After lunch, I walked along the knife-edged path along Tengu Peak. It was amazing, looking to the right were cliffs (couldn’t see how far down due to the clouds) and to the right were… less steep cliffs. And trees. It was so dangerous, yet I felt absolutely secure. But, I bet in poor weather it’d be another story. I climbed all the way to the end, and was tempted to climb down/around the final peak. I must have spend nearly an hour and a half walking around (and talking to old ladies). It was such an amazing sight.
It was nearly 2PM, so I started to head back down to the car park where poor Risa was waiting.
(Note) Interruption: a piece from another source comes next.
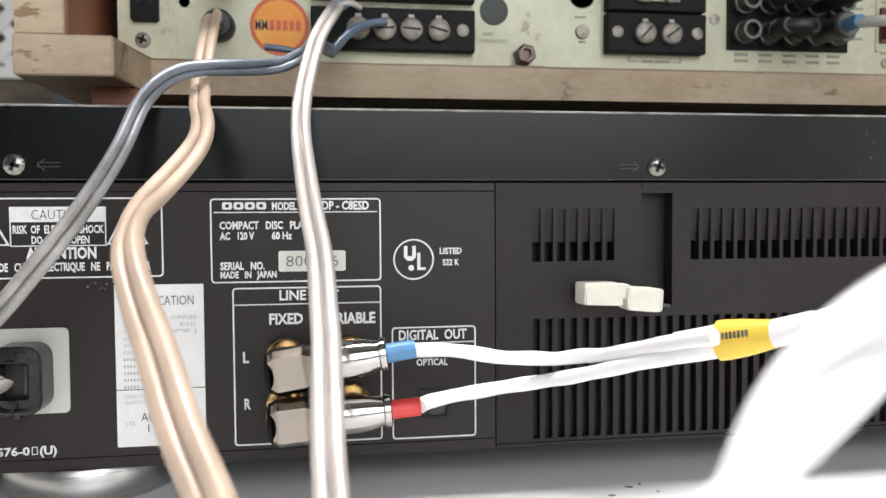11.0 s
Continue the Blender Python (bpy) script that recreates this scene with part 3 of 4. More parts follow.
# Chips in the paint over the label.
bm = bmesh.new()
rng = random.Random(5)
for k in range(16):
    x, z = rng.uniform(0.040, 0.049), rng.uniform(0.0638, 0.0660)
    s = rng.uniform(0.0001, 0.00035)
    prism(bm, [(x, z), (x + s * 2, z + s * 0.4), (x + s * 1.2, z + s)], -0.0002, 0.0003)
part("paint_chips", bm, INK_PALE, player)

bm = bmesh.new()
for k in range(22):
    x, z = rng.uniform(0.285, 0.335), rng.uniform(0.0985, 0.1120)
    s = rng.uniform(0.00008, 0.00022)
    prism(bm, [(x, z), (x + s * 3, z + s * 0.5), (x + s * 1.2, z + s)], -0.00115, -0.0008)
part("paint_specks", bm, INK_WHITE, player)

# Four phono sockets.
for jx in (0.0968, 0.1166):
    for jz in (0.0428, 0.0284):
        bm = bmesh.new()
        lathe(bm, (jx, 0.0004, jz), (0, -1, 0), [(0, 0.0062), (0.0010, 0.0062), (0.0016, 0.0056)], 28)
        sock = part("phono_socket", bm, RUBBER, player, smooth=True)
        bm = bmesh.new()
        lathe(bm, (jx, -0.0012, jz), (0, -1, 0), [(0, 0.0057), (0.0008, 0.0057), (0.0012, 0.0052), (0.0012, 0.0042), (0.0085, 0.0041), (0.0085, 0.0033), (0.0040, 0.0033)], 28, cap=False)
        part("gold_collar", bm, GOLD, sock, smooth=True)
        bm = bmesh.new()
        lathe(bm, (jx, -0.0012, jz), (0, -1, 0), [(0, 0.0033), (0.0045, 0.0033)], 20)
        part("insulator", bm, TERM_BLACK, sock)

# The nylon tab on the panel.
tab = thing("cable_clip", (0.2, 0.0, 0.055), "milky white nylon cable clip stuck on the rear panel", "cable clip")
bm = bmesh.new()
slab(bm, [(0.1866, -0.0030), (0.1876, -0.0100), (0.1983, -0.0138), (0.1990, -0.0035), (0.1975, 0.0002), (0.1880, 0.0002)], 0.0572, 0.0638)
bmesh.ops.bevel(bm, geom=list(bm.edges), offset=0.0004, segments=2, affect="EDGES")
part("clip_base", bm, TAB_WHITE, tab)
bm = bmesh.new()
slab(bm, [(0.2001, -0.0050), (0.2001, -0.0138), (0.2088, -0.0160), (0.2116, -0.0128), (0.2104, -0.0052)], 0.0558, 0.0627)
bmesh.ops.bevel(bm, geom=list(bm.edges), offset=0.0004, segments=2, affect="EDGES")
bmesh.ops.rotate(bm, verts=bm.verts, cent=(0.2, -0.01, 0.06), matrix=Matrix.Rotation(radians(4), 3, "Y"))
slab(bm, [(0.1978, -0.0108), (0.2012, -0.0114), (0.2014, -0.0056), (0.1978, -0.0036)], 0.0592, 0.0634)
part("clip_latch", bm, TAB_WHITE, tab)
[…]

I started off in silence, but quickly put on some fast walking music (Tool’s Aenima) and powered my way down in about as much time as the album took.
I was lucky on the way too, arriving at the ropeway just as they were beginning to board. Back in the lower village, I was tired and sweaty. There were signs for an onsen, but when I tried to go I was given the big crossed dame arms. The guy was a douche.
We left, and while driving through Saiji, Risa was slightly sad about not eating more udon while in Shikoku (as tonight was our last night), so to keep her happy, we went to an udon restaurant. Risa ordered a mountain vegetable udon and I ordered a curry udon. They allow you to have double noodles for no extra price, so… I doubled mine up. Risa’s bowl was amazing. It was the size of a salad bowl, and although I had twice as much food as her, my bowl was just a regular size… The meal was good, not amazing, not bad, just good. We kept driving north for a short while to the next michi-no-eki in Imabari City. It was near an onsen area, so it killed two birds with the single stone. AND, the onsen here was cheaper than back at Ishizuchi.